Tree-sitter

This document contains notes I've compiled based on learnings about tree-sitter.

Tree-sitter is both a parser-generator tool and an incremental parsing library¹. It’s optimized for embedding in editors and tooling (rather than being only a compiler backend parser). It supports many languages, with language-specific grammars².

From the official site:

Tree-sitter is a parser generator tool and an incremental parsing library. It can build a concrete syntax tree for a source file and efficiently update the syntax tree as the source file is edited.

What problems it solves

Here are its key value-propositions and the issues it addresses:

Better than regex/highlight hacks

Traditional editors often use regular expressions or ad-hoc syntax rules for things like syntax highlighting, folding, code navigation. These approaches tend to fail with complex nested constructs or incomplete code (common in live editing). Tree-sitter uses a proper parse tree (Concrete Syntax Tree) rather than purely regex heuristics, giving more accurate structure.

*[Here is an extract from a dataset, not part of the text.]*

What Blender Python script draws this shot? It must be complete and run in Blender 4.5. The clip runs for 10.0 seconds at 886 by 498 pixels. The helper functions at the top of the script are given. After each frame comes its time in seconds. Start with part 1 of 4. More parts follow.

Incremental parsing / live editing

In an editor context, users are typing and modifying files constantly. Re-parsing the entire file on every keystroke is expensive and slow. Tree-sitter supports incremental parsing, meaning it updates only the changed portion of the tree rather than rebuilding everything. This means edits are reflected quickly and the tree remains coherent, which enables features like structured selection, live syntax highlighting, etc.

Unified API / language-agnostic tooling

Because each language has a Tree-sitter grammar, you can build tooling (highlighting, navigation, refactoring) in a language-agnostic way: query the tree, capture nodes of interest, etc. This reduces duplication of effort: editor vendors don’t have to write custom parsing logic per language to support advanced features.

Error-tolerant parsing for editing

Since code is often incomplete/invalid in the middle of editing, a robust parser needs to recover gracefully. Tree-sitter is designed to continue to provide a usable tree under such conditions so editors can rely on the tree structure even when the file is only partially valid.

Enables richer editor tooling

Because you have a full tree, you can support advanced features: structural selection (e.g., select "function" or "if block"), code folding by AST node, refactorings, cross-language injections (e.g., embedded languages). For example, using queries you can capture specific nodes in the tree and apply tooling logic.

Internals

Grammar / Parser Generation

For each language you want support for, you write a grammar file, typically grammar.js (or some variant) describing the language’s syntax in a DSL provided by Tree-sitter. Example: You describe rules like sum: ..., product: ..., define precedence, associativity (via helpers like prec.left, prec.right). You then run the Tree-sitter CLI (or build process) to generate a parser.c file (and possibly scanner.c) that formalizes the grammar into C code. That generated parser becomes the actual runtime component for that language.

Lexer/Tokenization

The generated parser includes a lexer (scanner) component that tokenizes the source code (turning characters into tokens). In some languages, you may supply a custom external scanner to handle tricky lexing cases (e.g., indent-based blocks, embedded languages) via scanner.c.

Parser Engine (GLR / LR)

The core algorithm is a generalized LR (GLR) parser. GLR means it can handle grammars with some ambiguity and still produce valid parse trees. In simple terms, the parser uses a parse table (states × tokens) to decide shift/reduce actions. The grammar defines precedence/associativity to resolve ambiguities. In addition to traditional LR parsing, Tree-sitter is optimized for incremental operation (see next).

Tree Representation & Node Structure

After parsing, you obtain a Concrete Syntax Tree (CST), which is a graph of nodes representing lexical tokens and syntactic constructs. Nodes carry the source-range (start and end positions) information. Nodes can be named, anonymous (underscore prefix in grammar means "anonymous" so it doesn’t appear in the final tree) to keep the tree cleaner.

Incremental Parsing

A key feature: when the source text changes (e.g., editing in an editor), Tree-sitter avoids re-parsing the whole file. Instead it reuses existing subtrees for unchanged regions and re-parses only the changed region plus a small margin around it.

1. Editor notifies parser of changes (range of changed characters, old/new text)
2. Parser identifies which nodes’ source ranges are invalidated
3. It re-parses the minimal region and re-connects to reused nodes outside that region
4. It produces an updated tree with source ranges corrected.

Querying & Tree Walk / API

Once you have a tree, you can run queries (S-expression style) to find sets of nodes matching patterns. For example, capture all if_statement nodes or function declarations. The API (C API, plus language bindings) allows you to walk nodes, inspect children, get start/end positions, text, etc³. The query system is powerful: you can specify patterns, nested structures, predicates (e.g., #eq? @attr_name "class").

Embedding / Use in Editors & Tools

Tree-sitter is designed to be embedded: the parsing library is written in C, and there are bindings in many languages (Rust, JS, Python, etc.)². Editor plugins (for example nvim‑treesitter for Neovim) use Tree-sitter for syntax highlighting, structural editing, text-objects.